To be done: Copy out the material below in full, but not its images.

Information shown:
□ □ □ □
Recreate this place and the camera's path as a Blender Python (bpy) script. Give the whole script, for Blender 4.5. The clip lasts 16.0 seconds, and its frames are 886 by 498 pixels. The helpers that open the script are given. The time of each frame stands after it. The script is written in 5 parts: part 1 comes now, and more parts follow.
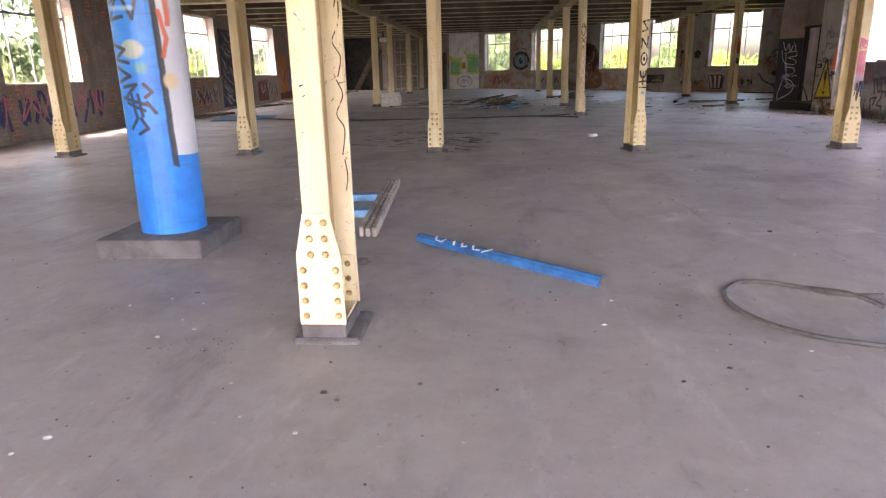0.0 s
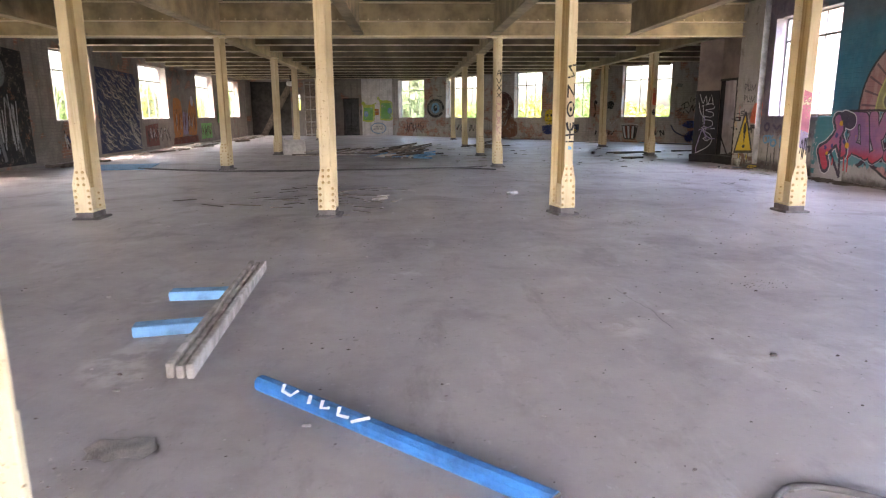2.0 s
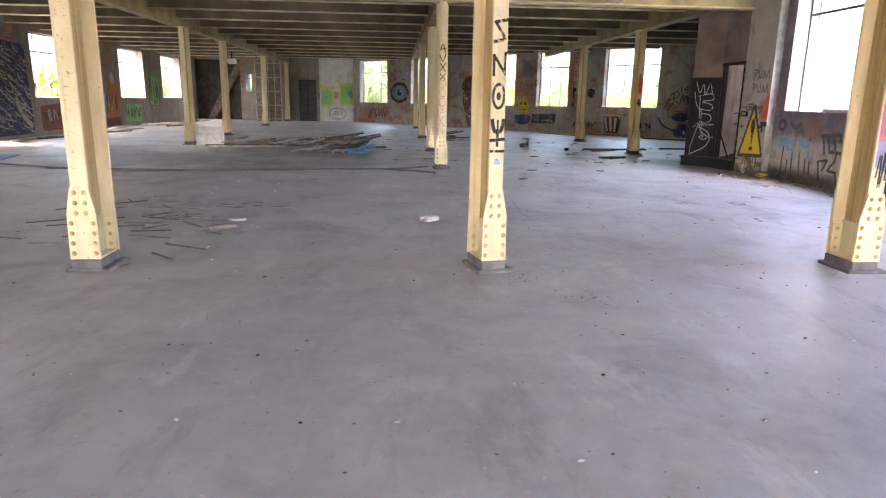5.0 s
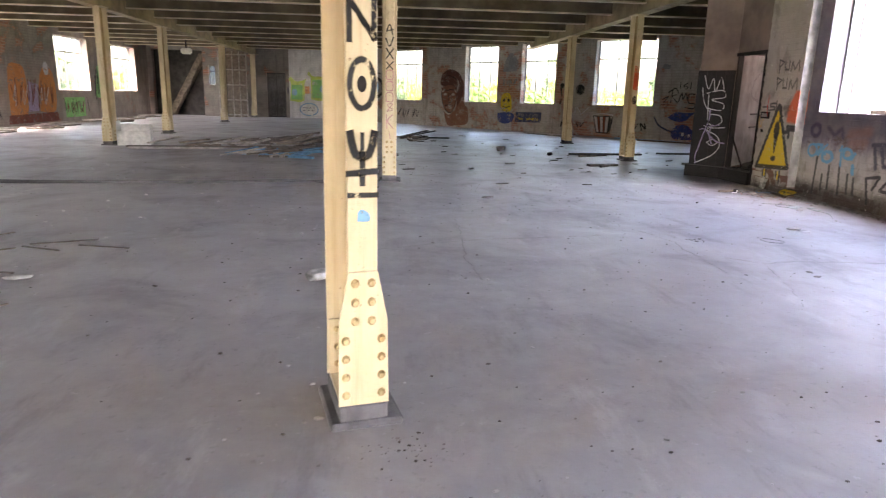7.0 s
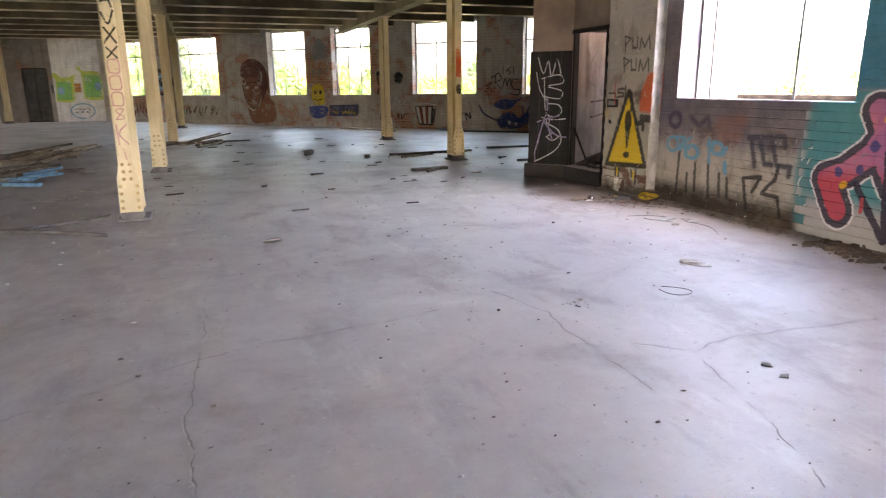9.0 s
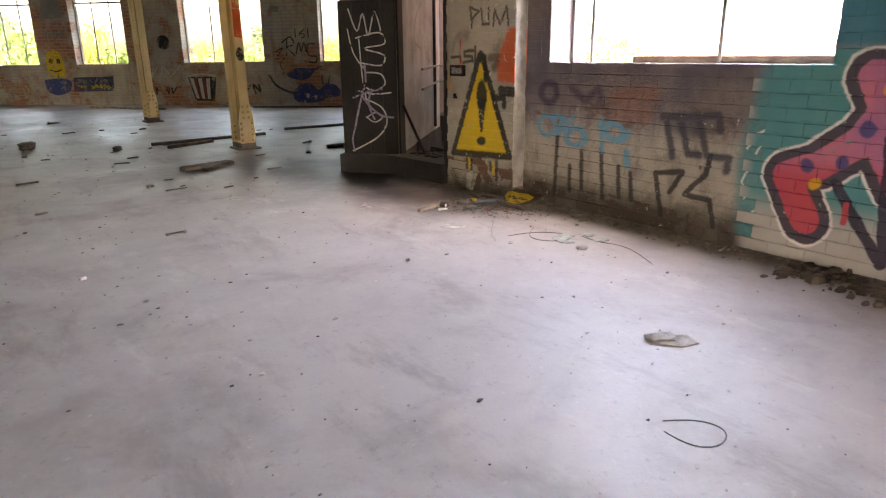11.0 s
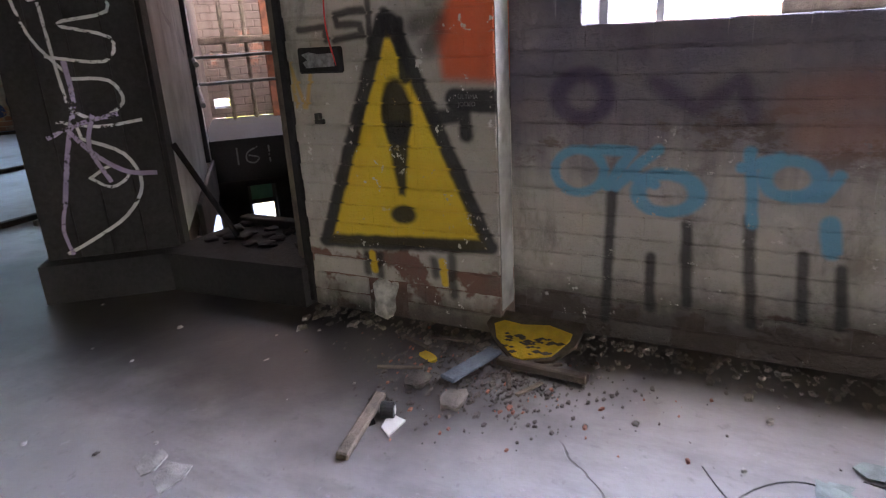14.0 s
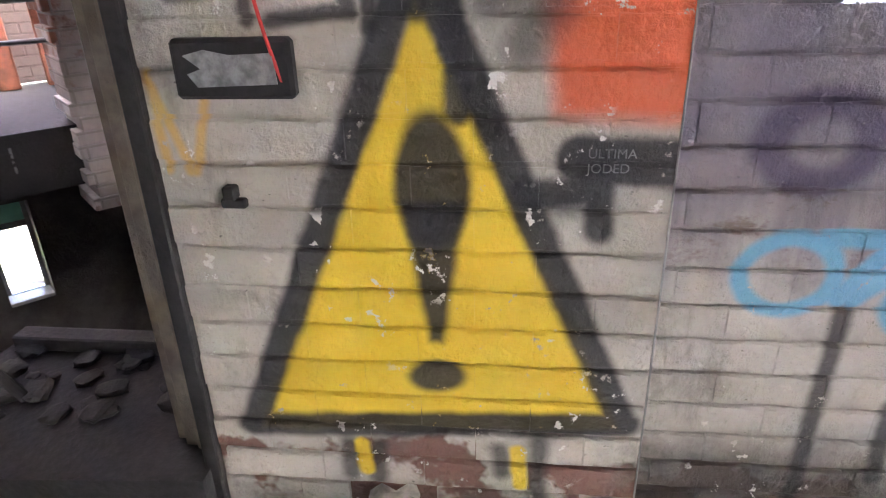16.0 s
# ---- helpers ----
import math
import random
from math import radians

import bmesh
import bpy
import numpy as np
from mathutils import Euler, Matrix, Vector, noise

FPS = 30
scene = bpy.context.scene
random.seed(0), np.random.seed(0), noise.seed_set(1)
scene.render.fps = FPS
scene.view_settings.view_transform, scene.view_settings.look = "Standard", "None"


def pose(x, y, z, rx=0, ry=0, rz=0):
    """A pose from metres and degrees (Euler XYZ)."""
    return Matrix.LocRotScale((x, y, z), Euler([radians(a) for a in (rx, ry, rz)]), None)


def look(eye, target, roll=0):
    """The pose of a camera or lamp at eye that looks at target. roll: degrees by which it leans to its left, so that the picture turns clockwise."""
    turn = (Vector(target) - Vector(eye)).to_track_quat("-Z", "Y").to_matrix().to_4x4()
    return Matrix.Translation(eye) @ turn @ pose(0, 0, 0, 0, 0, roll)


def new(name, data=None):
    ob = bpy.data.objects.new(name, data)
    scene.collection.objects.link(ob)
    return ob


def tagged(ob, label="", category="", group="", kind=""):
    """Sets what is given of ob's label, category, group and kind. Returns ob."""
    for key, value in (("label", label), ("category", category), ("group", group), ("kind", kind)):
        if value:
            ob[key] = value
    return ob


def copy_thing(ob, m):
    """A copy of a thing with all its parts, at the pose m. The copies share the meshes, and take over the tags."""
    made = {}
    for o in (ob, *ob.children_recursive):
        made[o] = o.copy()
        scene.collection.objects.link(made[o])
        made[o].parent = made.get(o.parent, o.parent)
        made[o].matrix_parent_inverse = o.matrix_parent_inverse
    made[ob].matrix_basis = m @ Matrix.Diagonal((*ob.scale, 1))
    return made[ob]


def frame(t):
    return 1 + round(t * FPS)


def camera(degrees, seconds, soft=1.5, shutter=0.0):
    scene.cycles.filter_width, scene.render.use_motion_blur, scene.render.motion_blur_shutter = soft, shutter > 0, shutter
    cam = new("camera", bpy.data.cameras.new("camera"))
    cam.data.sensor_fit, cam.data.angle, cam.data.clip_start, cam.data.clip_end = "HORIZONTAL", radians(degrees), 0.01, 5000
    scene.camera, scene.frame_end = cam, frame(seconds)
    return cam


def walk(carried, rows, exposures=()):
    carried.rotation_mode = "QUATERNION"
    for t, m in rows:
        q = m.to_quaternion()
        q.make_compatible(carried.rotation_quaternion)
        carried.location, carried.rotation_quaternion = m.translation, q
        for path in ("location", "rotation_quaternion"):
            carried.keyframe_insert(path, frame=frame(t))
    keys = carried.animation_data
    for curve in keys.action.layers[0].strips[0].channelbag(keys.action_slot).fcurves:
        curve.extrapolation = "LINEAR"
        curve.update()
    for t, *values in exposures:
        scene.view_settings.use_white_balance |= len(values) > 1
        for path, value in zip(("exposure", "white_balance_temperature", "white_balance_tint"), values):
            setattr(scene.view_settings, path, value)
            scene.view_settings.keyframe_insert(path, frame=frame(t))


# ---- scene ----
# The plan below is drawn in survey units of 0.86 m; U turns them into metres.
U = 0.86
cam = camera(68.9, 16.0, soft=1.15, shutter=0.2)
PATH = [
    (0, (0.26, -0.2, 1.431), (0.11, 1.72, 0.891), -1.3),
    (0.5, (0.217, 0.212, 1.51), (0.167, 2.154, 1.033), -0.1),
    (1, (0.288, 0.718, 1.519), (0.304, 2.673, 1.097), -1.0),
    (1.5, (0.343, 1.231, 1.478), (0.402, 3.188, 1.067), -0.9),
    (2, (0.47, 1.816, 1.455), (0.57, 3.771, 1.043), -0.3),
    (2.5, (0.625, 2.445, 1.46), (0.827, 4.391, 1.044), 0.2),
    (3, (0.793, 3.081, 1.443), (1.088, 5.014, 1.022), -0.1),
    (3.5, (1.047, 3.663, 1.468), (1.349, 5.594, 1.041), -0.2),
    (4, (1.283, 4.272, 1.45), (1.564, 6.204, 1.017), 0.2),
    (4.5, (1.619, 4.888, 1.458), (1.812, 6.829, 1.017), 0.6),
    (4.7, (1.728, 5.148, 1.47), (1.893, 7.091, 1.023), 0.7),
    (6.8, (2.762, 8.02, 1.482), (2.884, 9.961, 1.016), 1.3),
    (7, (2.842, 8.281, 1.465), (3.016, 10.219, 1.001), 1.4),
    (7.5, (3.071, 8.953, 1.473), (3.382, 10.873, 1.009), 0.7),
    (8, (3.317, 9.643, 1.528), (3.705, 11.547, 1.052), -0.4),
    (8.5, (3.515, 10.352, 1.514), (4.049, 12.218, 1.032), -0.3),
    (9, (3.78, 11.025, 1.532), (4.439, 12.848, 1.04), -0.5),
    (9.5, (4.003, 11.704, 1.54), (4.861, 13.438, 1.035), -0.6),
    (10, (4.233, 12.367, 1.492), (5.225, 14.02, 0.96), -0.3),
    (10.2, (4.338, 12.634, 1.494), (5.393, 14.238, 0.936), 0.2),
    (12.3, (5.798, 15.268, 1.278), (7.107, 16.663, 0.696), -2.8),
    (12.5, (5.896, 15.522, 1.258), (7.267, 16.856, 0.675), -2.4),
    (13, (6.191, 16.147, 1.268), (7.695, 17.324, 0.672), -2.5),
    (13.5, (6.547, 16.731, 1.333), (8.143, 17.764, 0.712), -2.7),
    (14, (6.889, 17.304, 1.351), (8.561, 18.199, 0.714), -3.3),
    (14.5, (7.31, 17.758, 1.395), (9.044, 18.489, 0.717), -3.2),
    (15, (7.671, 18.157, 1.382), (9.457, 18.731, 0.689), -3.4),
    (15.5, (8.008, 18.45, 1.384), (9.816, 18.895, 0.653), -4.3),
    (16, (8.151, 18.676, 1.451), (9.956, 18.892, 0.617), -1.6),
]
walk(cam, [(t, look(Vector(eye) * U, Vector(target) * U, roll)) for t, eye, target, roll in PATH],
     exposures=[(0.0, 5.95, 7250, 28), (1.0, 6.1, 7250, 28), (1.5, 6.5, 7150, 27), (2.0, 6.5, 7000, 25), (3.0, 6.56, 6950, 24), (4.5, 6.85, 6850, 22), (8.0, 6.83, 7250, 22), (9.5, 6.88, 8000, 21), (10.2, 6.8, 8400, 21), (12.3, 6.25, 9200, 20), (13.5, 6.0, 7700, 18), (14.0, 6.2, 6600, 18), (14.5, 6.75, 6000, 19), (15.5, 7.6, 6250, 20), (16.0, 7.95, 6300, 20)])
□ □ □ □
Result:
Recreate this place and the camera's path as a Blender Python (bpy) script. Give the whole script, for Blender 4.5. The clip lasts 16.0 seconds, and its frames are 886 by 498 pixels. The helpers that open the script are given. The time of each frame stands after it. The script is written in 5 parts: part 1 comes now, and more parts follow.
0.0 s
2.0 s
5.0 s
7.0 s
9.0 s
11.0 s
14.0 s
16.0 s
# ---- helpers ----
import math
import random
from math import radians

import bmesh
import bpy
import numpy as np
from mathutils import Euler, Matrix, Vector, noise

FPS = 30
scene = bpy.context.scene
random.seed(0), np.random.seed(0), noise.seed_set(1)
scene.render.fps = FPS
scene.view_settings.view_transform, scene.view_settings.look = "Standard", "None"


def pose(x, y, z, rx=0, ry=0, rz=0):
    """A pose from metres and degrees (Euler XYZ)."""
    return Matrix.LocRotScale((x, y, z), Euler([radians(a) for a in (rx, ry, rz)]), None)


def look(eye, target, roll=0):
    """The pose of a camera or lamp at eye that looks at target. roll: degrees by which it leans to its left, so that the picture turns clockwise."""
    turn = (Vector(target) - Vector(eye)).to_track_quat("-Z", "Y").to_matrix().to_4x4()
    return Matrix.Translation(eye) @ turn @ pose(0, 0, 0, 0, 0, roll)


def new(name, data=None):
    ob = bpy.data.objects.new(name, data)
    scene.collection.objects.link(ob)
    return ob


def tagged(ob, label="", category="", group="", kind=""):
    """Sets what is given of ob's label, category, group and kind. Returns ob."""
    for key, value in (("label", label), ("category", category), ("group", group), ("kind", kind)):
        if value:
            ob[key] = value
    return ob


def copy_thing(ob, m):
    """A copy of a thing with all its parts, at the pose m. The copies share the meshes, and take over the tags."""
    made = {}
    for o in (ob, *ob.children_recursive):
        made[o] = o.copy()
        scene.collection.objects.link(made[o])
        made[o].parent = made.get(o.parent, o.parent)
        made[o].matrix_parent_inverse = o.matrix_parent_inverse
    made[ob].matrix_basis = m @ Matrix.Diagonal((*ob.scale, 1))
    return made[ob]


def frame(t):
    return 1 + round(t * FPS)


def camera(degrees, seconds, soft=1.5, shutter=0.0):
    scene.cycles.filter_width, scene.render.use_motion_blur, scene.render.motion_blur_shutter = soft, shutter > 0, shutter
    cam = new("camera", bpy.data.cameras.new("camera"))
    cam.data.sensor_fit, cam.data.angle, cam.data.clip_start, cam.data.clip_end = "HORIZONTAL", radians(degrees), 0.01, 5000
    scene.camera, scene.frame_end = cam, frame(seconds)
    return cam


def walk(carried, rows, exposures=()):
    carried.rotation_mode = "QUATERNION"
    for t, m in rows:
        q = m.to_quaternion()
        q.make_compatible(carried.rotation_quaternion)
        carried.location, carried.rotation_quaternion = m.translation, q
        for path in ("location", "rotation_quaternion"):
            carried.keyframe_insert(path, frame=frame(t))
    keys = carried.animation_data
    for curve in keys.action.layers[0].strips[0].channelbag(keys.action_slot).fcurves:
        curve.extrapolation = "LINEAR"
        curve.update()
    for t, *values in exposures:
        scene.view_settings.use_white_balance |= len(values) > 1
        for path, value in zip(("exposure", "white_balance_temperature", "white_balance_tint"), values):
            setattr(scene.view_settings, path, value)
            scene.view_settings.keyframe_insert(path, frame=frame(t))


# ---- scene ----
# The plan below is drawn in survey units of 0.86 m; U turns them into metres.
U = 0.86
cam = camera(68.9, 16.0, soft=1.15, shutter=0.2)
PATH = [
    (0, (0.26, -0.2, 1.431), (0.11, 1.72, 0.891), -1.3),
    (0.5, (0.217, 0.212, 1.51), (0.167, 2.154, 1.033), -0.1),
    (1, (0.288, 0.718, 1.519), (0.304, 2.673, 1.097), -1.0),
    (1.5, (0.343, 1.231, 1.478), (0.402, 3.188, 1.067), -0.9),
    (2, (0.47, 1.816, 1.455), (0.57, 3.771, 1.043), -0.3),
    (2.5, (0.625, 2.445, 1.46), (0.827, 4.391, 1.044), 0.2),
    (3, (0.793, 3.081, 1.443), (1.088, 5.014, 1.022), -0.1),
    (3.5, (1.047, 3.663, 1.468), (1.349, 5.594, 1.041), -0.2),
    (4, (1.283, 4.272, 1.45), (1.564, 6.204, 1.017), 0.2),
    (4.5, (1.619, 4.888, 1.458), (1.812, 6.829, 1.017), 0.6),
    (4.7, (1.728, 5.148, 1.47), (1.893, 7.091, 1.023), 0.7),
    (6.8, (2.762, 8.02, 1.482), (2.884, 9.961, 1.016), 1.3),
    (7, (2.842, 8.281, 1.465), (3.016, 10.219, 1.001), 1.4),
    (7.5, (3.071, 8.953, 1.473), (3.382, 10.873, 1.009), 0.7),
    (8, (3.317, 9.643, 1.528), (3.705, 11.547, 1.052), -0.4),
    (8.5, (3.515, 10.352, 1.514), (4.049, 12.218, 1.032), -0.3),
    (9, (3.78, 11.025, 1.532), (4.439, 12.848, 1.04), -0.5),
    (9.5, (4.003, 11.704, 1.54), (4.861, 13.438, 1.035), -0.6),
    (10, (4.233, 12.367, 1.492), (5.225, 14.02, 0.96), -0.3),
    (10.2, (4.338, 12.634, 1.494), (5.393, 14.238, 0.936), 0.2),
    (12.3, (5.798, 15.268, 1.278), (7.107, 16.663, 0.696), -2.8),
    (12.5, (5.896, 15.522, 1.258), (7.267, 16.856, 0.675), -2.4),
    (13, (6.191, 16.147, 1.268), (7.695, 17.324, 0.672), -2.5),
    (13.5, (6.547, 16.731, 1.333), (8.143, 17.764, 0.712), -2.7),
    (14, (6.889, 17.304, 1.351), (8.561, 18.199, 0.714), -3.3),
    (14.5, (7.31, 17.758, 1.395), (9.044, 18.489, 0.717), -3.2),
    (15, (7.671, 18.157, 1.382), (9.457, 18.731, 0.689), -3.4),
    (15.5, (8.008, 18.45, 1.384), (9.816, 18.895, 0.653), -4.3),
    (16, (8.151, 18.676, 1.451), (9.956, 18.892, 0.617), -1.6),
]
walk(cam, [(t, look(Vector(eye) * U, Vector(target) * U, roll)) for t, eye, target, roll in PATH],
     exposures=[(0.0, 5.95, 7250, 28), (1.0, 6.1, 7250, 28), (1.5, 6.5, 7150, 27), (2.0, 6.5, 7000, 25), (3.0, 6.56, 6950, 24), (4.5, 6.85, 6850, 22), (8.0, 6.83, 7250, 22), (9.5, 6.88, 8000, 21), (10.2, 6.8, 8400, 21), (12.3, 6.25, 9200, 20), (13.5, 6.0, 7700, 18), (14.0, 6.2, 6600, 18), (14.5, 6.75, 6000, 19), (15.5, 7.6, 6250, 20), (16.0, 7.95, 6300, 20)])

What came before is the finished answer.